Oskar Negt (2016) stellt in seinen Lebenserinnerungen, in denen er seine eigene Flucht aus Ostpreußen beschreibt (vgl. Kap. 4.7), die Frage nach der Ablehnung des Fremden und erinnert an die abendländische Kultur des Gastrechts, das bereits in der griechisch-römischen Antike einen hohen Stellenwert hatte. In der Menschheitsgeschichte könne man, so Negt, das Zivilisationsniveau einer Gesellschaft daran messen, wie sie mit dem Fremden und den Fremden umgeht. Er zitiert Adorno, der sich mit dem Phänomen der sozialen Kälte befasst und darin einen entscheidenden Grund dafür gesehen hat, dass es Auschwitz geben konnte. Wo es Fremdenfeindlichkeit gibt, ist bereits vorher etwas mit der Gesellschaft passiert, was sich als Kältestrom bemerkbar macht, so Adorno.

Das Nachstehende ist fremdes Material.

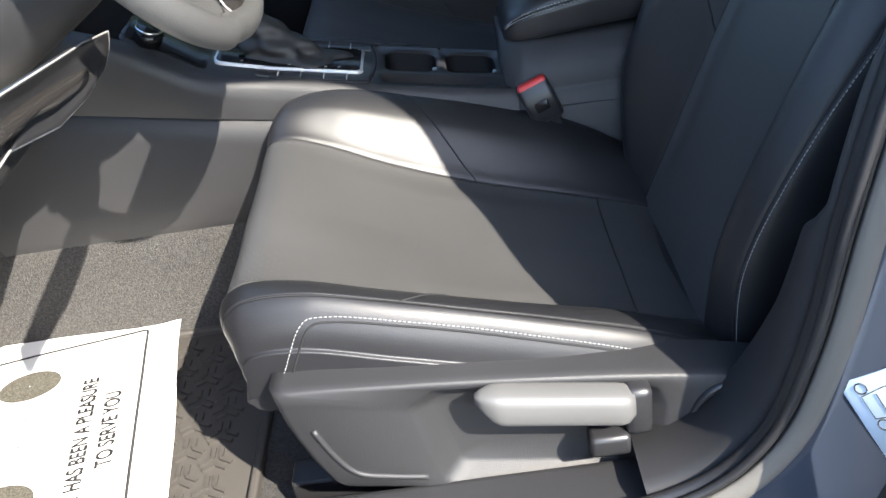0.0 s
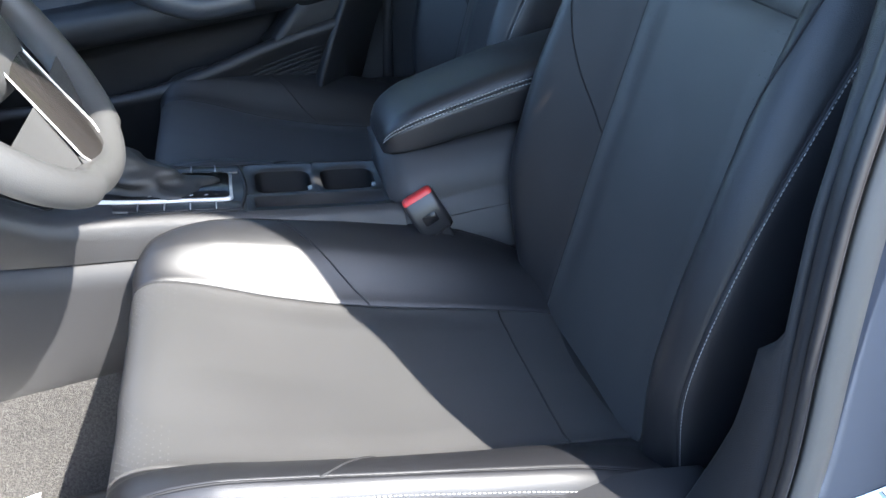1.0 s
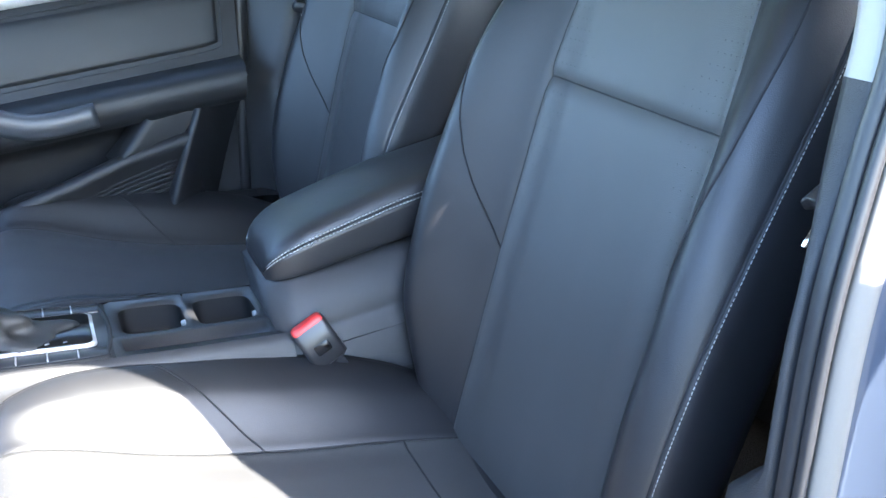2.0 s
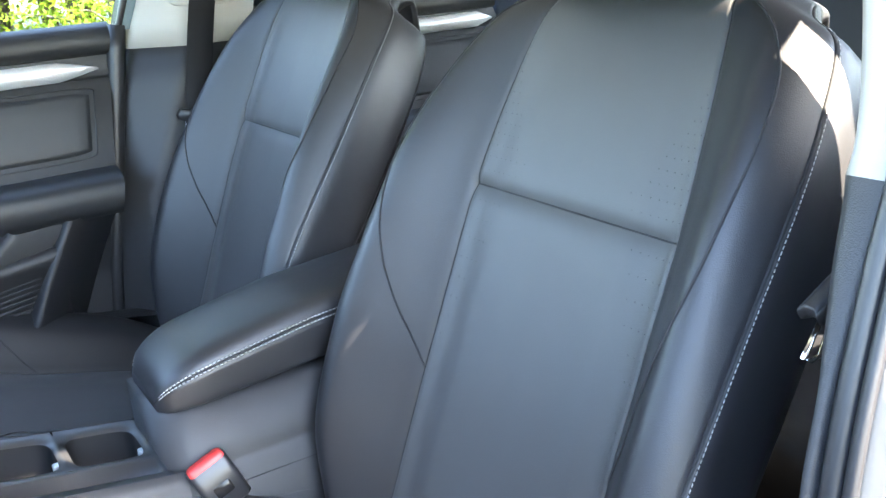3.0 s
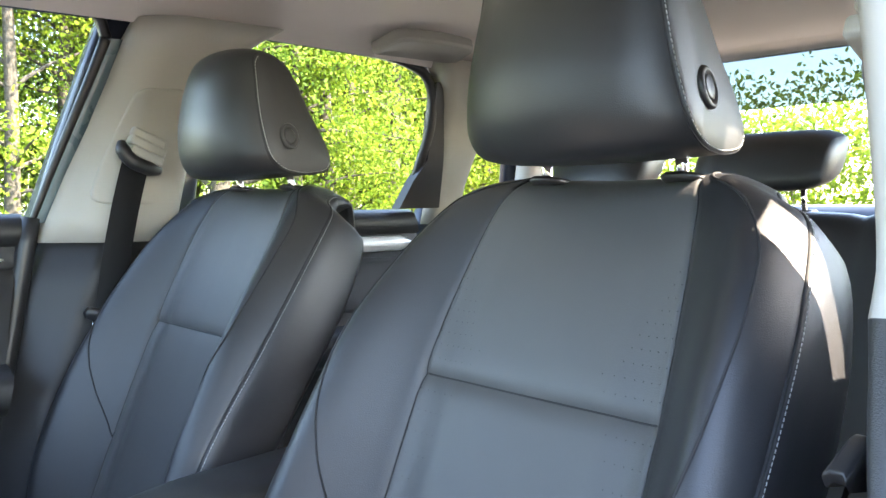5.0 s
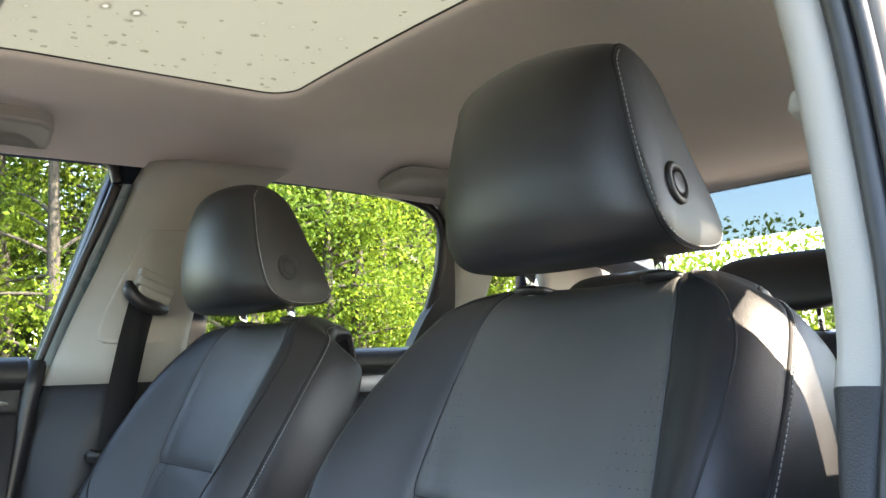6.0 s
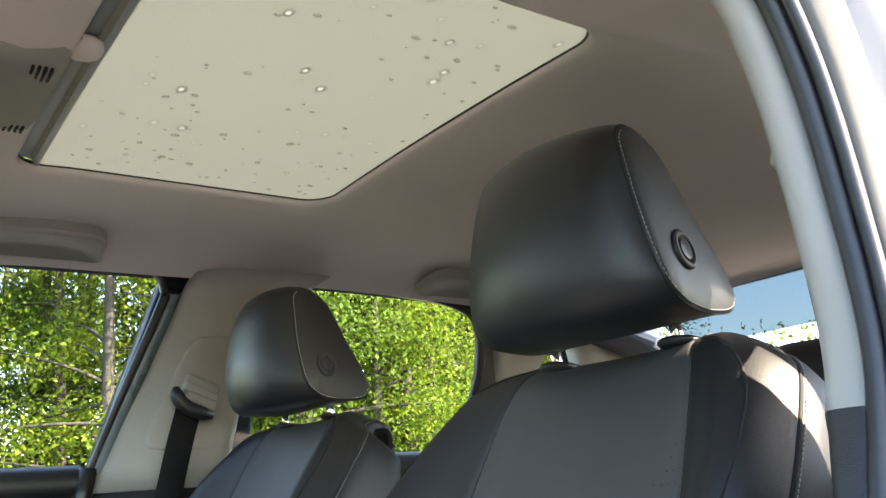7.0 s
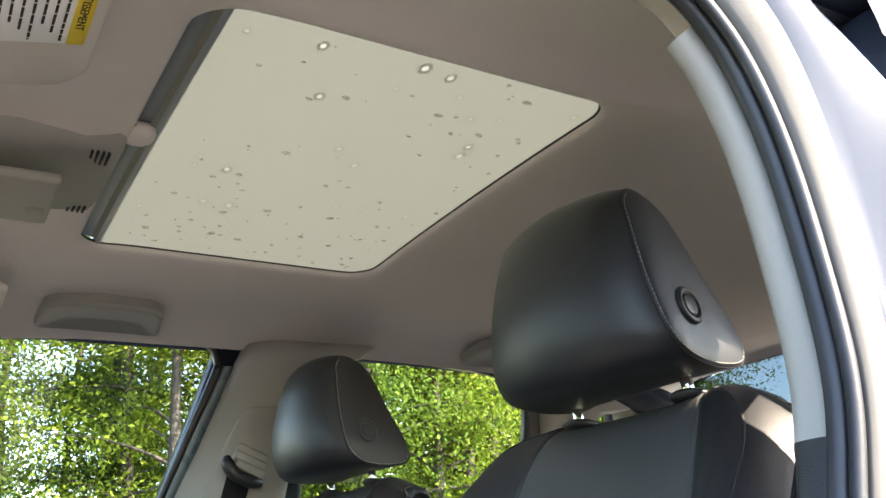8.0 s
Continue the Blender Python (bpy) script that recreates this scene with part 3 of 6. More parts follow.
def build_side_cover(seat, y, sgn, lever):
    """Moulded plastic cover beside the cushion; (x, z) outline, hollow towards the lever."""
    face = y + sgn * 0.318
    outer = [(-0.452, 0.607), (-0.40, 0.605), (-0.28, 0.594), (-0.20, 0.585), (-0.10, 0.572), (0.0, 0.556), (0.06, 0.540), (0.085, 0.49), (0.06, 0.41), (-0.02, 0.388), (-0.10, 0.398), (-0.25, 0.430), (-0.36, 0.452), (-0.412, 0.462), (-0.430, 0.505), (-0.446, 0.56)]
    hollow = [(-0.312, 0.562), (-0.288, 0.582), (-0.22, 0.576), (-0.15, 0.567), (-0.085, 0.557), (-0.06, 0.545), (-0.052, 0.52), (-0.056, 0.48), (-0.066, 0.44), (-0.085, 0.418), (-0.12, 0.418), (-0.20, 0.430), (-0.278, 0.444), (-0.292, 0.452), (-0.304, 0.51)]
    N = 90
    a = resample_loop(outer, N)
    h = resample_loop(hollow, N)
    hc = h.mean(0)
    rows = []
    put = lambda q, d: np.stack([q[:, 0], np.full(len(q), face - sgn * d), q[:, 1]], 1)
    ac = a.mean(0)
    rows.append(put(ac + (a - ac) * 1.0, 0.055))
    rows.append(put(ac + (a - ac) * 1.004, 0.012))
    rows.append(put(ac + (a - ac) * 0.99, 0.003))
    rows.append(put(ac + (a - ac) * 0.965, 0.0))
    rows.append(put(hc + (h - hc) * 1.04, 0.0))
    rows.append(put(hc + (h - hc) * 1.0, 0.003))
    rows.append(put(hc + (h - hc) * 0.86, 0.020))
    rows.append(put(hc + (h - hc) * 0.80, 0.024))
    rows.append(put(hc + (h - hc) * 0.35, 0.026))
    bm = bmesh.new()
    vs = sheet(bm, np.array(rows), closed_v=True)
    bm.faces.new(vs[-1])
    cover = part("side_cover", bm, PLASTIC, seat, "grained plastic side cover")
    # shallow raised rib of the front field
    bm = bmesh.new()
    rib = [(-0.418, 0.552), (-0.405, 0.515), (-0.385, 0.482), (-0.35, 0.470), (-0.310, 0.462)]
    tube(bm, [(x, face + sgn * 0.0005, z) for x, z in spline(rib, 24)], 0.0035, 8)
    part("rib", bm, PLASTIC, cover)
    if not lever:
        return
    # arched recess of the backrest hinge
    bm = bmesh.new()
    tube(bm, [(x, face + sgn * 0.0005, z) for x, z in spline([(-0.022, 0.455), (-0.024, 0.490), (-0.016, 0.520), (0.004, 0.538), (0.040, 0.540)], 24)], 0.0048, 8)
    part("hinge_groove", bm, RUBBER, cover, "black groove round the backrest hinge")
    part("hinge_cap", slab(rounded_rect(0.062, 0.085, 0.022), 0, 0.004, 0.002, Matrix.Translation((0.018, face + sgn * 0.0005, 0.488)) @ Matrix.Rotation(radians(90), 4, "X")), RUBBER, cover)
    # height lever: a long pull with rounded nose
    nose, tail = -0.247, -0.087
    rows = []
    for f in np.linspace(0, 1, 22):
        x = nose + (tail - nose) * f
        r = min(1.0, 0.25 + 0.75 * math.sin(min(1, f / 0.16) * math.pi / 2))
        if f > 0.94:
            r *= 1 - 0.35 * (f - 0.94) / 0.06
        zc = 0.570 - 0.028 * f + (1 - r) * 0.010
        hz, hy = 0.0205 * r, 0.018 * r
        ring = []
        for ang in np.linspace(0, 2 * math.pi, 24, endpoint=False):
            c, s = math.cos(ang), math.sin(ang)
            ring.append((x, face + sgn * (0.012 + hy * math.copysign(abs(c) ** 0.6, c)), zc + hz * math.copysign(abs(s) ** 0.6, s)))
        rows.append(ring)
    bm = bmesh.new()
    vs = sheet(bm, np.array(rows), closed_v=True)
    bm.faces.new(vs[0][::-1])
    bm.faces.new(vs[-1])
    part("height_lever", bm, SILVER_PLASTIC, seat, "grey plastic seat height lever")
    part("lever_socket", boxed((-0.096, face - 0.018, 0.500), (-0.068, face + 0.012, 0.562), 0.008), PLASTIC_SMOOTH, seat)
    part("recline_lever", boxed((-0.135, face - 0.022, 0.478), (-0.092, face + 0.006, 0.505), 0.006), PLASTIC_SMOOTH, seat)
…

Der Fremde, als der der Flüchtling von den Einheimischen wahrgenommen wird, erscheint ihnen immer auch bedrohlich, er erzeugt Vorstellungen, die mit Enteignungsängsten verknüpft sind. Der Hass gegen das Fremde beginne mit dem Selbsthass gegen alles, womit wir in uns selbst nicht übereinstimmen. Kant hat geschrieben (zit. nach Negt 2016, S. 293): »… der Mensch kann nicht glücklich sein, ohne wenn er sich selbst wegen seines Charakters Beyfall geben kann, und er kann andere nicht achten, wenn er keine Selbstachtung hat.« Dies gilt für den Einzelnen, aber auch für die Gesellschaft.

Mit der Selbstachtung stand es nicht zum Besten in der Nachkriegsgesellschaft, weder für die Gesellschaft als Ganzes noch für unzählige Einzelne, die verstrickt waren in die Verbrechen der Nazis. Die Gesellschaft lag am Boden, das, woran Massen geglaubt hatten und weswegen sie jubelnd auf die Straße gegangen und in den Krieg gezogen waren, war vernichtet worden. Doch verarbeitet wurde all das kaum, wie Alexander und Margarete Mitscherlich (1967) in ihrem Buch über die Unfähigkeit zu trauern herausgestellt haben. Dieses »Nicht-im-Reinen-mit-sich-Sein« musste aber auf irgendeine Art und Weise Folgen haben, und eine der Folgen war die Ablehnung des Fremden in Gestalt der Vertriebenen. Negt (2016) beschreibt, wie das rassistische Vorurteil, das die Nazi-Zeit beherrscht hatte, unter der Hand durch das Vorurteil gegenüber dem Fremden ersetzt wurde.